* [Task goal]
Your task is to output the listing word for word, with pictures excluded.
+--
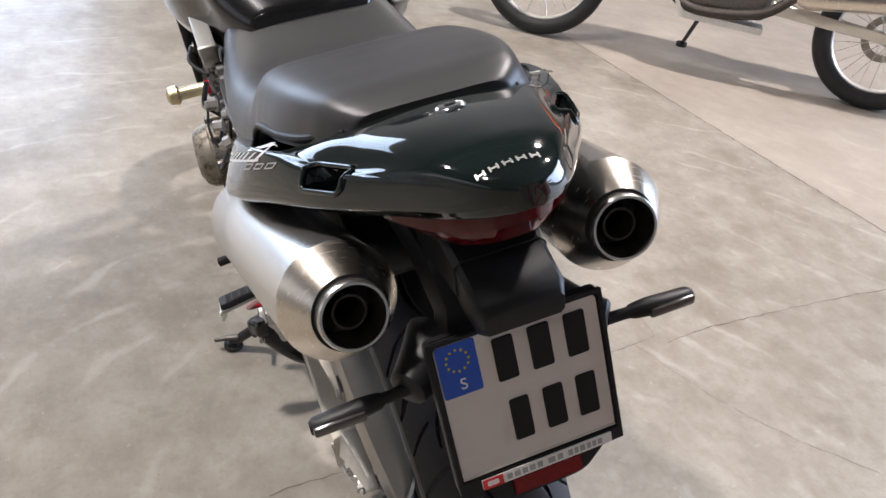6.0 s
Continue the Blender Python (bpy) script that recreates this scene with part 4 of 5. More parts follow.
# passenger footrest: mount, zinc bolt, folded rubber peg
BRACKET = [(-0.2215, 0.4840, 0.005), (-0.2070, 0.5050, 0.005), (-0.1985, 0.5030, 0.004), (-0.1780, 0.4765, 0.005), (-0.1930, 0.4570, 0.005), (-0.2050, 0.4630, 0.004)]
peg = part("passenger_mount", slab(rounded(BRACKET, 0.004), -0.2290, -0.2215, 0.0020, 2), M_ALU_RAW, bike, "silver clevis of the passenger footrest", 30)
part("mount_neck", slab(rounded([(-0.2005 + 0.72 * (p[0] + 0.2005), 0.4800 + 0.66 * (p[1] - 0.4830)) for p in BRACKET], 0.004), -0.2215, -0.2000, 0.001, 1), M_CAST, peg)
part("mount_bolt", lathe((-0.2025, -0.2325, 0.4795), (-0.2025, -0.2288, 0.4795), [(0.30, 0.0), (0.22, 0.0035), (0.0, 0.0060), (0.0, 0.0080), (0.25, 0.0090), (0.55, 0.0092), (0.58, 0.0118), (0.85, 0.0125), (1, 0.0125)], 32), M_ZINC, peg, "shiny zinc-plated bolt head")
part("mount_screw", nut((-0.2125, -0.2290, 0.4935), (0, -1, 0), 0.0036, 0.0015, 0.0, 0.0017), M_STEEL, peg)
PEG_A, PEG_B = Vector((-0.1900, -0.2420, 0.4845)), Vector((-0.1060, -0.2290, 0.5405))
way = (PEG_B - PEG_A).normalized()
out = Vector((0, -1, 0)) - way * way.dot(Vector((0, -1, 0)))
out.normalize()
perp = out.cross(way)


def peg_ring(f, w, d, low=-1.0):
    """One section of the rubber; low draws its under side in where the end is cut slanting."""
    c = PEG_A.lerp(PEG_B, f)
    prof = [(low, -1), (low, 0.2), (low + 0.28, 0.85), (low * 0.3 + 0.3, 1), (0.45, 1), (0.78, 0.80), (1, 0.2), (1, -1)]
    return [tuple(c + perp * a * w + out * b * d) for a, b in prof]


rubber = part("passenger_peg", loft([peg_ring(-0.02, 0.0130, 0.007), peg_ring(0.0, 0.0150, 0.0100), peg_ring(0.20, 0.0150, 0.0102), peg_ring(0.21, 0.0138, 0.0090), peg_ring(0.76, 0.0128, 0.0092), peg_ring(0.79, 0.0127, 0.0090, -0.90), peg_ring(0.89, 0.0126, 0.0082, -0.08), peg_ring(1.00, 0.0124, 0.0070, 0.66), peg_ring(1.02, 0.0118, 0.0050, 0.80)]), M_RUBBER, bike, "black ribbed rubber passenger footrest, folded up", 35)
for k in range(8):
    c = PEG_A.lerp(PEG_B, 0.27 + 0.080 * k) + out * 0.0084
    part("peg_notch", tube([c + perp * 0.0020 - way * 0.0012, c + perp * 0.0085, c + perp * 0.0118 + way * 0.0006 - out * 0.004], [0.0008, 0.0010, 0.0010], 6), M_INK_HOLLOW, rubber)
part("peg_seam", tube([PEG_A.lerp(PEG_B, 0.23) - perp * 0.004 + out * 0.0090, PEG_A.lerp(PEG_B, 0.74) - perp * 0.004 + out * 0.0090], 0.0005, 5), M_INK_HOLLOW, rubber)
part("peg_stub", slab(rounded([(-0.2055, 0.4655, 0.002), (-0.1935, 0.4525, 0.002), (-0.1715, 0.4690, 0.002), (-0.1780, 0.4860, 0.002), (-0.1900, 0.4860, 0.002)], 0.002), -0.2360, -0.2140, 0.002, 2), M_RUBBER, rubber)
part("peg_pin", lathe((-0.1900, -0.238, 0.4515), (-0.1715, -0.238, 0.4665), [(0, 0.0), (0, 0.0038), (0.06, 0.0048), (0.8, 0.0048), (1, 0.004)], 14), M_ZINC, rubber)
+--
* [Task response]
6.0 s
Continue the Blender Python (bpy) script that recreates this scene with part 4 of 5. More parts follow.
# passenger footrest: mount, zinc bolt, folded rubber peg
BRACKET = [(-0.2215, 0.4840, 0.005), (-0.2070, 0.5050, 0.005), (-0.1985, 0.5030, 0.004), (-0.1780, 0.4765, 0.005), (-0.1930, 0.4570, 0.005), (-0.2050, 0.4630, 0.004)]
peg = part("passenger_mount", slab(rounded(BRACKET, 0.004), -0.2290, -0.2215, 0.0020, 2), M_ALU_RAW, bike, "silver clevis of the passenger footrest", 30)
part("mount_neck", slab(rounded([(-0.2005 + 0.72 * (p[0] + 0.2005), 0.4800 + 0.66 * (p[1] - 0.4830)) for p in BRACKET], 0.004), -0.2215, -0.2000, 0.001, 1), M_CAST, peg)
part("mount_bolt", lathe((-0.2025, -0.2325, 0.4795), (-0.2025, -0.2288, 0.4795), [(0.30, 0.0), (0.22, 0.0035), (0.0, 0.0060), (0.0, 0.0080), (0.25, 0.0090), (0.55, 0.0092), (0.58, 0.0118), (0.85, 0.0125), (1, 0.0125)], 32), M_ZINC, peg, "shiny zinc-plated bolt head")
part("mount_screw", nut((-0.2125, -0.2290, 0.4935), (0, -1, 0), 0.0036, 0.0015, 0.0, 0.0017), M_STEEL, peg)
PEG_A, PEG_B = Vector((-0.1900, -0.2420, 0.4845)), Vector((-0.1060, -0.2290, 0.5405))
way = (PEG_B - PEG_A).normalized()
out = Vector((0, -1, 0)) - way * way.dot(Vector((0, -1, 0)))
out.normalize()
perp = out.cross(way)


def peg_ring(f, w, d, low=-1.0):
    """One section of the rubber; low draws its under side in where the end is cut slanting."""
    c = PEG_A.lerp(PEG_B, f)
    prof = [(low, -1), (low, 0.2), (low + 0.28, 0.85), (low * 0.3 + 0.3, 1), (0.45, 1), (0.78, 0.80), (1, 0.2), (1, -1)]
    return [tuple(c + perp * a * w + out * b * d) for a, b in prof]


rubber = part("passenger_peg", loft([peg_ring(-0.02, 0.0130, 0.007), peg_ring(0.0, 0.0150, 0.0100), peg_ring(0.20, 0.0150, 0.0102), peg_ring(0.21, 0.0138, 0.0090), peg_ring(0.76, 0.0128, 0.0092), peg_ring(0.79, 0.0127, 0.0090, -0.90), peg_ring(0.89, 0.0126, 0.0082, -0.08), peg_ring(1.00, 0.0124, 0.0070, 0.66), peg_ring(1.02, 0.0118, 0.0050, 0.80)]), M_RUBBER, bike, "black ribbed rubber passenger footrest, folded up", 35)
for k in range(8):
    c = PEG_A.lerp(PEG_B, 0.27 + 0.080 * k) + out * 0.0084
    part("peg_notch", tube([c + perp * 0.0020 - way * 0.0012, c + perp * 0.0085, c + perp * 0.0118 + way * 0.0006 - out * 0.004], [0.0008, 0.0010, 0.0010], 6), M_INK_HOLLOW, rubber)
part("peg_seam", tube([PEG_A.lerp(PEG_B, 0.23) - perp * 0.004 + out * 0.0090, PEG_A.lerp(PEG_B, 0.74) - perp * 0.004 + out * 0.0090], 0.0005, 5), M_INK_HOLLOW, rubber)
part("peg_stub", slab(rounded([(-0.2055, 0.4655, 0.002), (-0.1935, 0.4525, 0.002), (-0.1715, 0.4690, 0.002), (-0.1780, 0.4860, 0.002), (-0.1900, 0.4860, 0.002)], 0.002), -0.2360, -0.2140, 0.002, 2), M_RUBBER, rubber)
part("peg_pin", lathe((-0.1900, -0.238, 0.4515), (-0.1715, -0.238, 0.4665), [(0, 0.0), (0, 0.0038), (0.06, 0.0048), (0.8, 0.0048), (1, 0.004)], 14), M_ZINC, rubber)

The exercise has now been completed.